Integrating Robotics and Socio-emotional Learning for Incarcerated Middle School Students
Hundreds of thousands of youth in the United States are involved in the juvenile justice system. This project seeks to provide new choices to confined youth by developing and investigating a robotics learning activities within a juvenile justice alternative education program. In addition, teachers need to be prepared to work with youth who have been involved in the juvenile justice system, so the project also engages pre-service teachers in mentoring the youth participants. The robotics activities will include elements of socio-emotional learning that includes learning about responsible decision-making, self-awareness, social awareness, and collaborating with other people. The curriculum will inspire these students to re-enter their education with an interest in pursuing STEM as a future career. Overall, the project will inform other efforts to design both robotics learning experiences and opportunities for pre-service teachers to develop their teaching practice.

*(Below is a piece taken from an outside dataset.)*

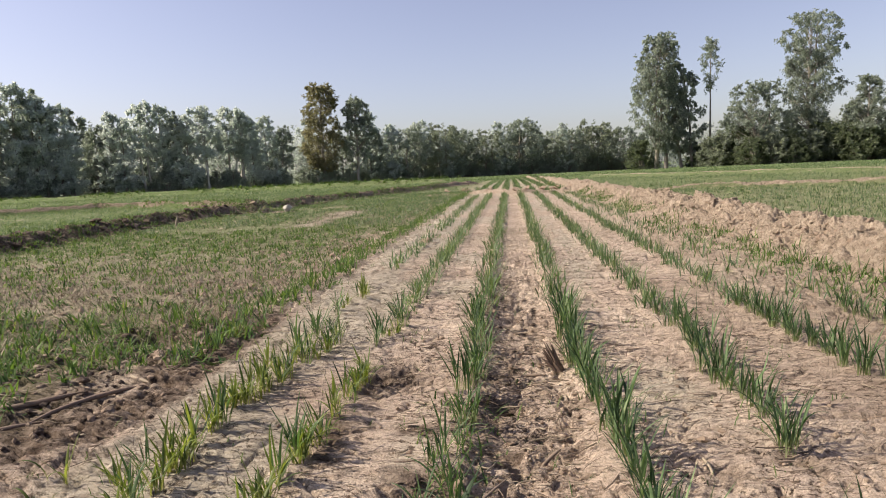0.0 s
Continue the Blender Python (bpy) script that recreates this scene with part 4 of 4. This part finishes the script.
def special_trees():
    one = lambda *a, **k: tree_meshes(*a, **k)
    tree("eucalyptus_tree", 18.2, 80, "tall dense eucalyptus with drooping grey-green leaves", "tree", "", one("column", 15.3, 6.0, 300, 150, LEAF_GREY, 301, 0.23, 1.8, 2, 0.2))
    tree("eucalyptus_tree", 20.5, 79.5, "dense eucalyptus with drooping dark leaves", "tree", "", one("column", 12.0, 4.0, 200, 140, LEAF_GREY, 303, 0.23, 1.8, 2, 0.16))
    tree("thin_tree", 23.5, 80, "thin tall tree with a bare pale trunk and small top crown", "tree", "", one("top", 15.0, 2.4, 46, 80, LEAF_GREY, 305, 0.22, 0.5, 1, 0.12, BARK, 0.1))
    tree("eucalyptus_tree", 33.0, 76, "very tall eucalyptus with a broad open crown", "tree", "", one("tall", 16.3, 6.5, 230, 135, LEAF_GREY, 307, 0.23, 1.4, 2, 0.2))
    tree("round_tree", 27.0, 74, "round-topped leafy tree with a forked trunk", "tree", "", one("round", 8.8, 5.4, 150, 125, LEAF_GREY, 309, 0.23, 0.5, 2, 0.15))
    tree("slim_tree", 37.0, 72, "open-crowned tree above dark shrubs", "tree", "", one("slim", 8.6, 4.0, 120, 110, LEAF_GREY, 311, 0.23, 0.5, 1, 0.13))
    tree("slim_tree", 41.0, 72, "slender open-crowned tree above dark shrubs", "tree", "", one("slim", 11.4, 3.6, 120, 110, LEAF_GREY, 313, 0.23, 0.5, 1, 0.13))
    tree("slim_tree", 45.6, 70, "slender leafy tree above dark shrubs", "tree", "", one("slim", 10.5, 3.2, 120, 110, LEAF_DARK, 315, 0.23, 0.5, 1, 0.13))
    tree("slim_tree", 50.5, 69, "slender leafy tree above dark shrubs", "tree", "", one("slim", 9.5, 3.6, 120, 110, LEAF_DARK, 317, 0.23, 0.5, 1, 0.13))
    tree("yellowing_tree", -22.4, 76.5, "yellowing brown-green tree with a twisted top", "tree", "", one("column", 11.6, 5.4, 200, 125, LEAF_GOLD, 319, 0.24, 0.6, 1, 0.17))
    tree("leafy_tree", -18.6, 78, "grey-green leafy tree beside a yellowing one", "tree", "", one("slim", 10.2, 4.6, 150, 125, LEAF_GREY, 321, 0.24, 0.6, 1, 0.16))


special_trees()


def woods():
    """The plantation edge: rows of grown trees, with shrubs below."""
    kinds = [tree_meshes("narrow", 9.0, 3.6, 90, 105, LEAF_HAZED, 401, 0.26, 0.9, 1, 0.08), tree_meshes("narrow", 9.0, 4.2, 95, 105, LEAF_HAZED, 403, 0.26, 0.9, 1, 0.08),
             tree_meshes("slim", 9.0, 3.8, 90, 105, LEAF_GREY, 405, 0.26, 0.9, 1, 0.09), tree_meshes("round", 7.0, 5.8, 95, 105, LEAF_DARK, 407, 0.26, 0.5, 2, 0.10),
             tree_meshes("round", 7.0, 6.0, 95, 105, LEAF_GREY, 409, 0.26, 0.5, 2, 0.10), tree_meshes("lofty", 9.0, 3.6, 90, 105, LEAF_HAZED, 421, 0.26, 0.9, 2, 0.11, PALE_BARK)]
    back = [tree_meshes("narrow", 9.0, 3.8, 60, 80, LEAF_HAZED, 411, 0.33, 0.9, 1, 0.08), tree_meshes("slim", 9.0, 4.0, 60, 80, LEAF_HAZED, 413, 0.33, 0.9, 1, 0.08),
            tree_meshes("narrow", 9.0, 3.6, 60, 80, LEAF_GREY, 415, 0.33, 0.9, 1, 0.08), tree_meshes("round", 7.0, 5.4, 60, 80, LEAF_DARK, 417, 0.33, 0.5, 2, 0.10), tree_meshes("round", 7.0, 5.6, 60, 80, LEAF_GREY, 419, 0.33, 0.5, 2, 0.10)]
    own = (9.0, 9.0, 9.0, 7.0, 7.0, 9.0)
    g = np.random.default_rng(11)
    edge = [(-75, 44), (-45, 55), (-37, 64), (-31, 68), (-25, 74), (-15, 84), (-5, 92), (4, 98), (13, 106), (20, 108), (30, 100)]
    ex, ey = [p[0] for p in edge], [p[1] for p in edge]
    # place along the edge, height, kind
    front = [(-70, 10.5, 0), (-65, 11, 2), (-60.5, 10.5, 1), (-57, 11, 0), (-53.1, 11.3, 1), (-51.6, 10.5, 2), (-49.9, 11.4, 0), (-48.6, 10.5, 1), (-47.1, 10.9, 2), (-45.3, 10.5, 0), (-44.3, 10.1, 2), (-43.5, 9.4, 1),
             (-42.5, 8.7, 0), (-41.8, 6.1, 1), (-40.8, 6.9, 2), (-39.6, 8, 0), (-38.6, 7.5, 1), (-37.4, 9.2, 5), (-36.4, 8.9, 0), (-35.3, 8.4, 2), (-33.9, 7.9, 1), (-32.3, 8.8, 5), (-30.8, 8.8, 5), (-29.6, 8.3, 5),
             (-28.6, 7.4, 0), (-27.4, 7.9, 1), (-26, 6.8, 2), (-17.8, 8.7, 0), (-16.5, 6.4, 2), (-15.4, 7.2, 1), (-13.8, 6.6, 4), (-11.9, 7.7, 5), (-10.4, 7.2, 3), (-8.6, 6.1, 1), (-6.4, 6.6, 4), (-4.1, 6.4, 3),
             (-1.7, 7.5, 0), (0.7, 7.8, 4), (3.2, 7, 2), (5.3, 5.7, 3), (7.6, 7.4, 1), (9.9, 6.5, 4), (12.5, 7.9, 3), (14.9, 6.3, 0), (17.9, 6.6, 4), (20.6, 5.7, 2)]
    for x, tall, k in front:
        y = float(np.interp(x, ex, ey)) + g.uniform(-1, 1)
        tree("plantation_tree", x, y, "grey-green plantation tree at the field edge", "tree", "plantation trees", kinds[k], tall / own[k], g.uniform(0, 6.28))
    for n in range(38):
        x = -72 + n * 2.55 + g.uniform(-0.8, 0.8)
        y = float(np.interp(x, ex, ey)) + g.uniform(2, 9)
        k = int(g.integers(3 if x < -14 else 5))
        tree("plantation_tree", x, y, "grey-green plantation tree behind the field edge", "tree", "plantation trees", back[k], g.uniform(6.4, 7.8) / own[k] * (1.2 if x < -43 else 1.06 if x < -25 else 0.88), g.uniform(0, 6.28))
    shrubs = [tree_meshes("shrub", 3.4, 4.4, 80, 72, LEAF_HEDGE, 501, 0.29, 0.3), tree_meshes("shrub", 2.6, 4.6, 80, 72, LEAF_HEDGE, 503, 0.29, 0.3), tree_meshes("shrub", 3.0, 4.0, 80, 72, LEAF_DARK, 505, 0.29, 0.3)]

    grey_shrubs = [tree_meshes("shrub", 3.6, 4.4, 64, 50, LEAF_GREY, 507, 0.32, 0.3), tree_meshes("shrub", 3.0, 4.2, 64, 50, LEAF_GREY, 509, 0.32, 0.3)]

    def shrub(x, y, size):
        ob = thing("shrub", (x, y, land(x, y)), "dark dense shrub under the trees", "shrub", "edge shrubs", turn=g.uniform(0, 6.28), size=size)
        meshes = shrubs[int(g.integers(3))] if x > 14 else grey_shrubs[int(g.integers(2))]
        part("trunk", meshes[0], ob)
        part("crown", meshes[1], ob)

    for n in range(60):
        x = -72 + n * 1.6 + g.uniform(-0.8, 0.8)
        shrub(x, float(np.interp(x, ex, ey)) + g.uniform(1.0, 5.0), g.uniform(0.55, 1.0))
    # low undergrowth before the trunks
    for n in range(34):
        x = -52 + n * 2.05 + g.uniform(-0.7, 0.7)
        shrub(x, float(np.interp(x, ex, ey)) + g.uniform(-1.2, 0.4), g.uniform(0.4, 0.75))
    # the thick hedge below the tall trees
    for n in range(26):
        x = 23.5 + n * 1.35 + g.uniform(-0.5, 0.5)
        shrub(x, 77.0 - 0.25 * (x - 24) + g.uniform(-2.5, 2.0), g.uniform(0.9, 1.3))
    for n in range(17):
        x = 26 + n * 2.3 + g.uniform(-1, 1)
        k = int(g.integers(2, 5))
        tree("hedge_tree", x, 80 + g.uniform(0, 5) - 0.2 * (x - 26), "dark leafy tree behind the hedge", "tree", "hedge trees", back[k], g.uniform(5.5, 7.0) / own[k], g.uniform(0, 6.28))
    for x, y in ((25.4, 71.5), (27.6, 71.8), (29.5, 71.5), (15.8, 80.5), (22.3, 80)):
        shrub(x, y, g.uniform(0.7, 1.0))


woods()


def deep_woods():
    """The mass of trees and undergrowth behind the edge, too deep to count."""
    g = np.random.default_rng(23)
    ex, ey = [-110, -75, -45, -37, -31, -25, -15, -5, 4, 13, 20, 30, 45, 80], [40, 47, 58, 67, 71, 77, 87, 95, 101, 109, 111, 92, 84, 74]
    x = g.uniform(-105, 78, 2600)
    y = np.interp(x, ex, ey) + 3 + g.uniform(0, 1, 2600) * 22
    ground = height(x, y)
    top = np.interp(x, [-105, -40, -20, 0, 20, 40, 80], [9.6, 6.8, 6.2, 5.3, 5.0, 5.4, 5.8]) * (0.85 + 0.3 * smooth_noise(x / 4, y / 9, 7))
    z = ground + top * g.uniform(0.02, 1.0, 2600) ** 1.3
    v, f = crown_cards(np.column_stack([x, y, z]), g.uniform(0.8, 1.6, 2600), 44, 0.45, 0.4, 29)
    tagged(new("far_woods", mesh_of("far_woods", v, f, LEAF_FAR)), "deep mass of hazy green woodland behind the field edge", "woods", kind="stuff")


deep_woods()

The goals of this project are to 1) develop a semester-long robotics program built on the principles of socio-emotional learning and deliver this program to middle school students in the juvenile justice system; 2) train undergraduate pre-service teachers to mentor middle school students in the juvenile justice system using socio-emotional learning in the instruction of robotics. The research will examine the relationship of participating in this socio-emotional learning robotics middle school program with the STEM-identity of participating students and compare the STEM-identity of participating students among three middle school populations, two of which are part of the juvenile justice system. The research questions about the semester-long program for integrating robotics and socio-emotional learning are as follows. How does the STEM-Identity of students involved in the juvenile justice system change? How do the career and educational interests of students who are involved in the juvenile justice system? How do the perceptions of students involved in the juvenile justice system with respect to the need for an education compare to a broader population of students following participation in this program? Is participation in the proposed program related to reduced rates of JJAEP students returning to the juvenile justice system as confined youth? Data gathered include surveys of students? STEM career interests and attitudes, focus groups, and observation of their work on the robotics activities. The educational integration component of this CAREER project includes investigating how pre-service teachers change their perceptions of students in the juvenile justice alternative education program and how this mentoring experience influences their work as teachers.

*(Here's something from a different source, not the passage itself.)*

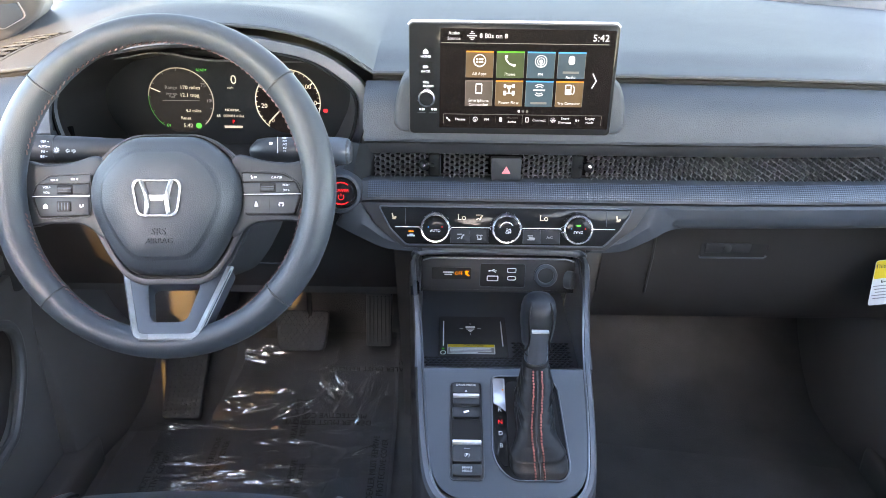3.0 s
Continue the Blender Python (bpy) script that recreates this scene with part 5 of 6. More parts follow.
oblong("status_bar", 757, 55, 298, 24, SCREEN_BG)
oblong("status_line", 757, 67.5, 298, 1.6, GREYGLOW)
say("Audio", 630, 51.0, 10.5)
say("Source", 630, 60.0, 10.5)
blocks("station_sign", [(0, 0, 0.011, 0.0012, 0), (0, 0.0025, 0.006, 0.001, 0), (0, -0.0025, 0.006, 0.001, 0), (0, 0.0042, 0.003, 0.0009, 0), (0, -0.0042, 0.003, 0.0009, 0)], sp(662, 55, 0.0019), LED_W, lit)
say("8 80s on 8", 675, 55.5, 15, align="LEFT")
say("5:42", 891, 57, 22)
tiles = [("All Apps", None, 0, 0), ("Phone", None, 1, 1), ("FM", None, 2, 2), ("", "Audio", 2, 3), ("Smartphone", "Connection", 3, 4), ("Power Flow", None, 0, 0), ("", None, 2, 2), ("Trip Computer", None, 0, 0)]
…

This CAREER project is funded by the Innovative Technology Experiences for Students and Teachers (ITEST) program, which supports projects that build understandings of practices, program elements, contexts and processes contributing to increasing students' knowledge and interest in science, technology, engineering, and mathematics (STEM) and information and communication technology (ICT) careers.
This award reflects NSF's statutory mission and has been deemed worthy of support through evaluation using the Foundation's intellectual merit and broader impacts review criteria.